Program Overview

Introduction to the Electrical and Electronic Engineering Program

The Electrical and Electronic Engineering program is a cornerstone of modern scientific and technological advancements. As the world grapples with dwindling natural resources, environmental degradation, and the integration of artificial intelligence into human society, the network of electrical and electronic systems that underpins our daily lives will play a pivotal role in addressing these challenges. From household appliances and personal computers to the internet and other communication technologies, electrical energy and information processing are fundamental to our existence. Moreover, the advent of the Internet of Things (IoT), big data utilization, and artificial intelligence is ushering in a new era of value creation across various sectors, including industry, transportation, communication, agriculture, finance, healthcare, and economics. The Electrical and Electronic Engineering program is designed to provide a comprehensive education and research experience in these critical technologies, as well as the underlying scientific principles.

History and Development

The Electrical and Electronic Engineering program has a rich history, dating back to the establishment of its predecessor, the Electrical Engineering Department, in 1898. With the rapid development of electronic engineering, the department evolved to include the Electronic Engineering Department, which was the first of its kind in Japan, established in 1954. Subsequent advancements in related fields led to the creation of the Second Electrical Engineering Department, resulting in three electrical engineering departments. Through a process of developmental reorganization, the Electrical and Electronic Engineering program was formally established in 1995, marking a significant milestone in the integration of electrical and electronic engineering education and research. Since 2016, the program has been further enhanced through collaborations with various research centers and institutes, including the Graduate School of Engineering, the Graduate School of Informatics, the Graduate School of Energy Science, and the Center for the Promotion of Excellence in Higher Education.

Curriculum Overview

The curriculum of the Electrical and Electronic Engineering program is designed to equip students with a solid foundation in the principles of electrical and electronic engineering, as well as the ability to apply this knowledge to a wide range of problems. The program is structured to provide a balanced education, with basic subjects such as mathematics, physics, electromagnetism, electrical circuits, electronic circuits, semiconductor engineering, and information processing taught in the first and second years. Specialized subjects are introduced in the third and fourth years, allowing students to choose from a variety of fields, including electrical energy, system control, electronic materials and devices, vacuum and plasma, communication networks, computer science, and biomedical engineering. Each student is assigned an advisor who guides them in selecting their specialized field of study.

Specialized Fields

The program offers a range of specialized fields, each with its unique set of courses and research opportunities. These fields include:

• Electrical Energy: Focuses on energy conversion devices, power electronics, and advanced topics such as superconductivity and its applications.
• System Control: Covers circuit theory, system optimization, automatic control, nonlinear phenomena analysis, digital control, and intelligent systems.
• Electronic Materials and Devices: Explores the application of quantum mechanics to electronics, including superconducting materials, laser optics, optical communication, and nanotechnology.
• Vacuum and Plasma: Deals with the behavior of electrons and ions in vacuum and plasma, and their applications in semiconductor processing and measurement techniques.
• Communication Networks: Introduces information theory, communication methods, digital communication principles, and the structure and operation of the internet.
• Computer Science: Starts with logic circuits and progresses to computer hardware, software, and systems, including digital information processing and human-computer interfaces.
• Biomedical Engineering: Focuses on understanding biological mechanisms and dynamics, and applying this knowledge to medical technology and healthcare.
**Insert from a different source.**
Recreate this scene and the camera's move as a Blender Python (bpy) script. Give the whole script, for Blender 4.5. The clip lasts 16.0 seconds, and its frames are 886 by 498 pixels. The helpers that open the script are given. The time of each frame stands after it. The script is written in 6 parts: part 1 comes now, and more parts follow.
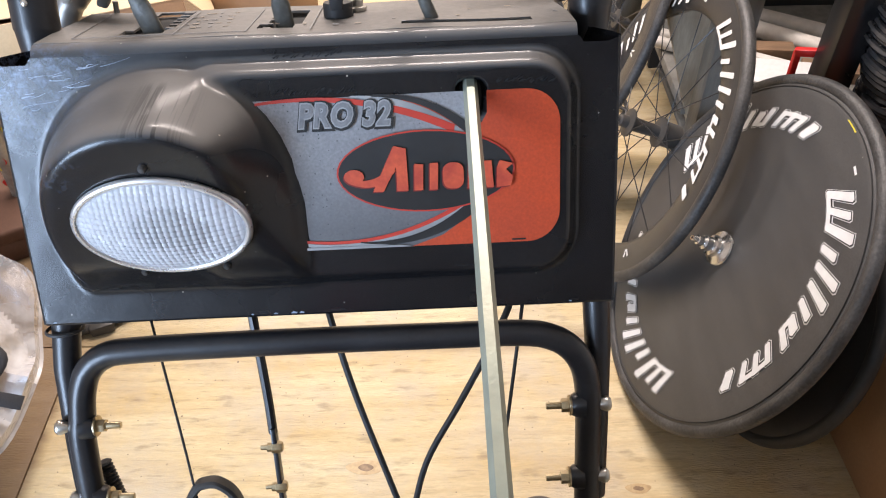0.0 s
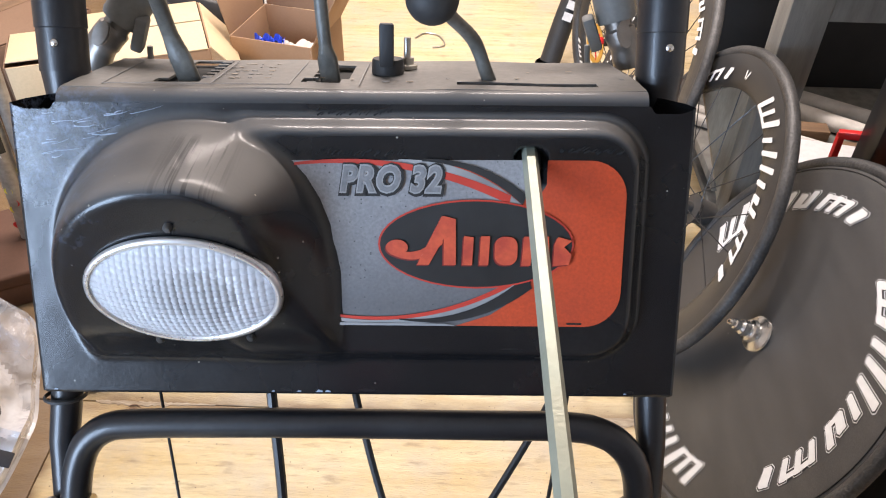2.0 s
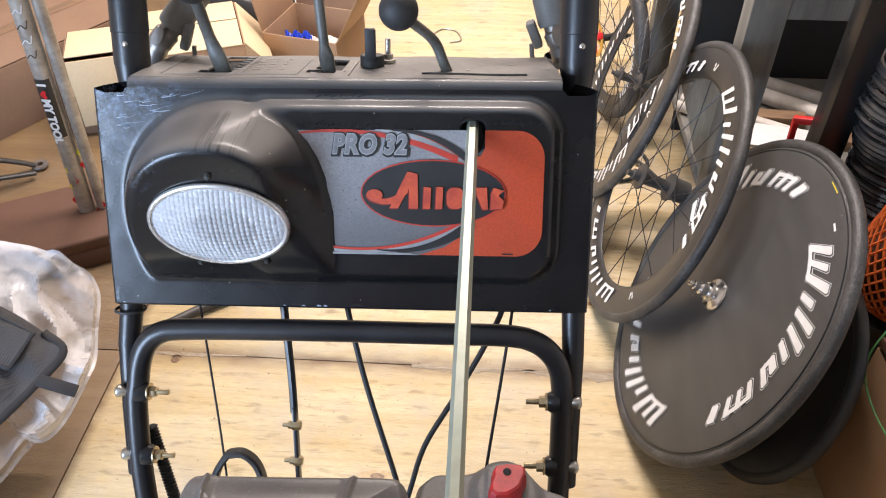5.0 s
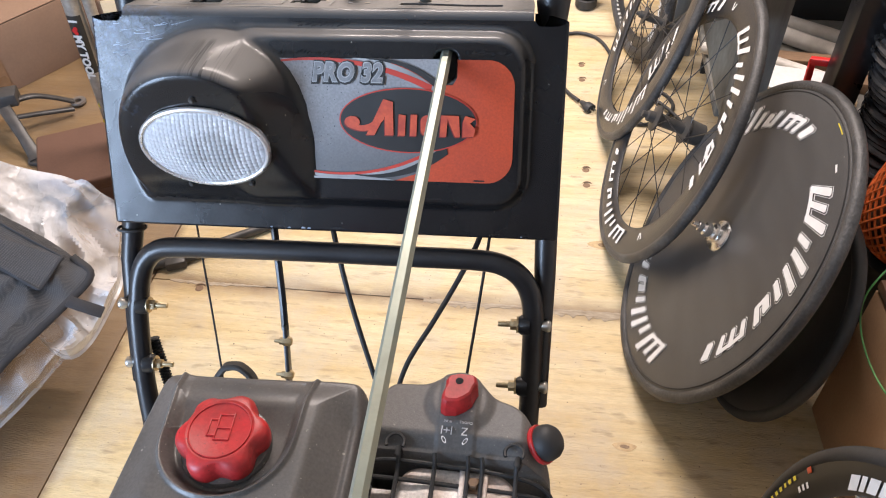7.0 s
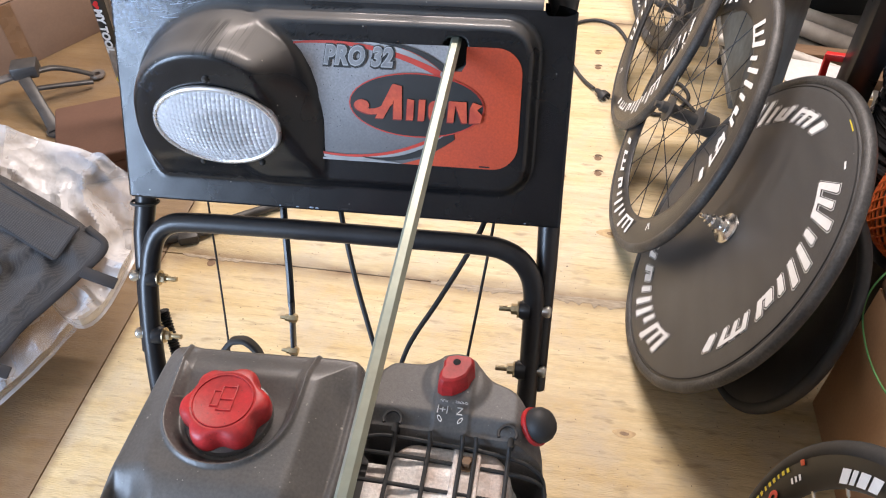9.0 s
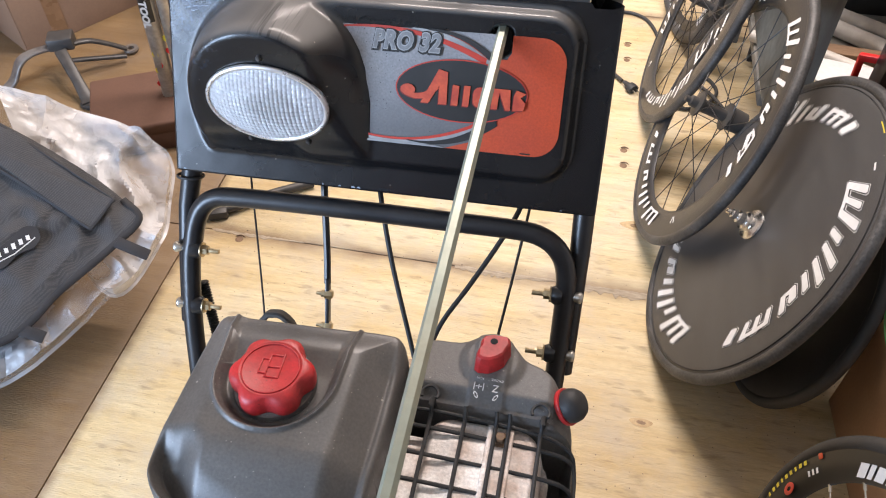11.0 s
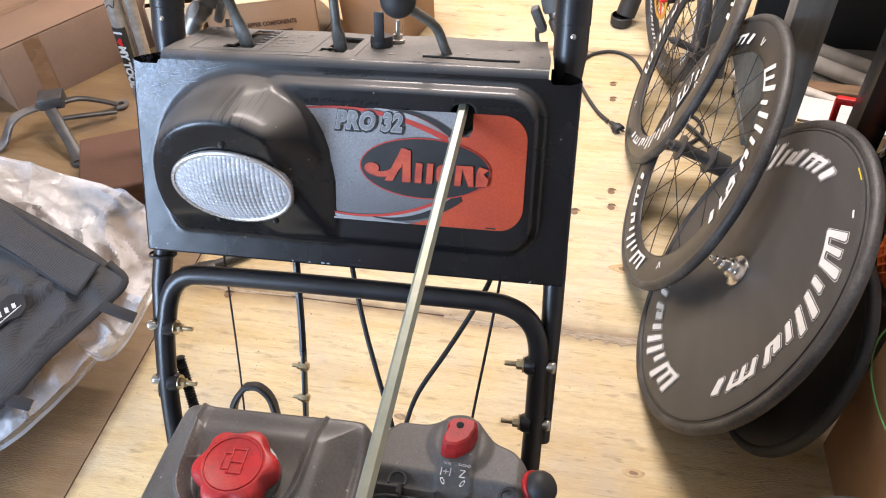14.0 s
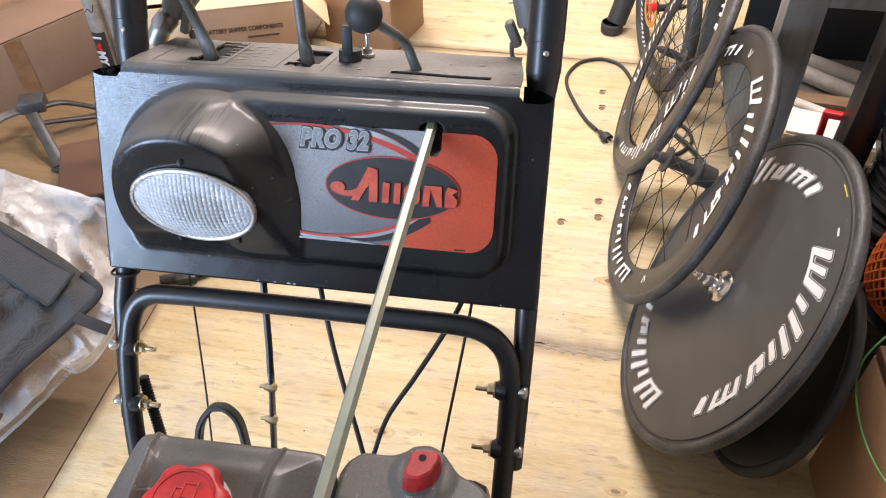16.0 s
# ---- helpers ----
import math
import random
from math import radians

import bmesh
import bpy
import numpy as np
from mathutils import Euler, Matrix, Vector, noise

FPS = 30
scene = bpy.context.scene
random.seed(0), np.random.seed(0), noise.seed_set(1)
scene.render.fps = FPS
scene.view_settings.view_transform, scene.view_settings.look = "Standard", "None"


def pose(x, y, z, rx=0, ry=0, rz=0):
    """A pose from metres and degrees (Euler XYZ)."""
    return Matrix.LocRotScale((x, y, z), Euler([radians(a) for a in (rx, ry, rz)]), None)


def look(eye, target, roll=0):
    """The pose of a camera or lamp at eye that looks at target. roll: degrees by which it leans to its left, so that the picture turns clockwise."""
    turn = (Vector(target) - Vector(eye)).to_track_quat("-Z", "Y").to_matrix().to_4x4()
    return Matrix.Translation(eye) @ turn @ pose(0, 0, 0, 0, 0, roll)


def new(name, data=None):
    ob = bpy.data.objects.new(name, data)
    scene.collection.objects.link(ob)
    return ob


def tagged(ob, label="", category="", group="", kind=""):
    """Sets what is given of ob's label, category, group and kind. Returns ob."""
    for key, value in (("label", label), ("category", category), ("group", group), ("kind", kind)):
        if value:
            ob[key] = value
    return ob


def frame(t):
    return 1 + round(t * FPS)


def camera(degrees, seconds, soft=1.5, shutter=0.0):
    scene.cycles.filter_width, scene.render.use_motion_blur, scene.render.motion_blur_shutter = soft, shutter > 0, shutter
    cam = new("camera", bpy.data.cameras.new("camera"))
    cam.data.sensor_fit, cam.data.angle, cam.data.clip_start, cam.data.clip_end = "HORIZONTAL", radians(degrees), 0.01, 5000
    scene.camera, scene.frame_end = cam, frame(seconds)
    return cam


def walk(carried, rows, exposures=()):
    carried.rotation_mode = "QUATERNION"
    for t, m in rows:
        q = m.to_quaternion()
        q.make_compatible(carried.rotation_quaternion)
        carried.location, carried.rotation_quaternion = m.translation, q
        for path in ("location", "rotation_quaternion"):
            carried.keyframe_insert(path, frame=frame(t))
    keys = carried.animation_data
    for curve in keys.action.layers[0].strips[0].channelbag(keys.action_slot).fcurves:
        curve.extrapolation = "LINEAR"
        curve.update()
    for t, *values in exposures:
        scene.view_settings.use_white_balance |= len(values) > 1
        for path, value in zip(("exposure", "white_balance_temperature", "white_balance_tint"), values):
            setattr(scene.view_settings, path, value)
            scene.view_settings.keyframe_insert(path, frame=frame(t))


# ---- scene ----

Research and Graduation Thesis

In the fourth year, students engage in a special research project under the guidance of a faculty member or graduate student. This project, known as the graduation thesis, requires students to apply theoretical, simulation, and experimental skills to solve a real-world problem. The research results are presented in a thesis and often published in academic journals or presented at conferences.

Graduate School

The Electrical and Electronic Engineering program is closely linked with the Graduate School of Engineering, which offers advanced degrees in electrical engineering, electronic engineering, energy science, and informatics. The graduate school provides opportunities for further research and specialization, preparing students for careers in academia, industry, or research institutions.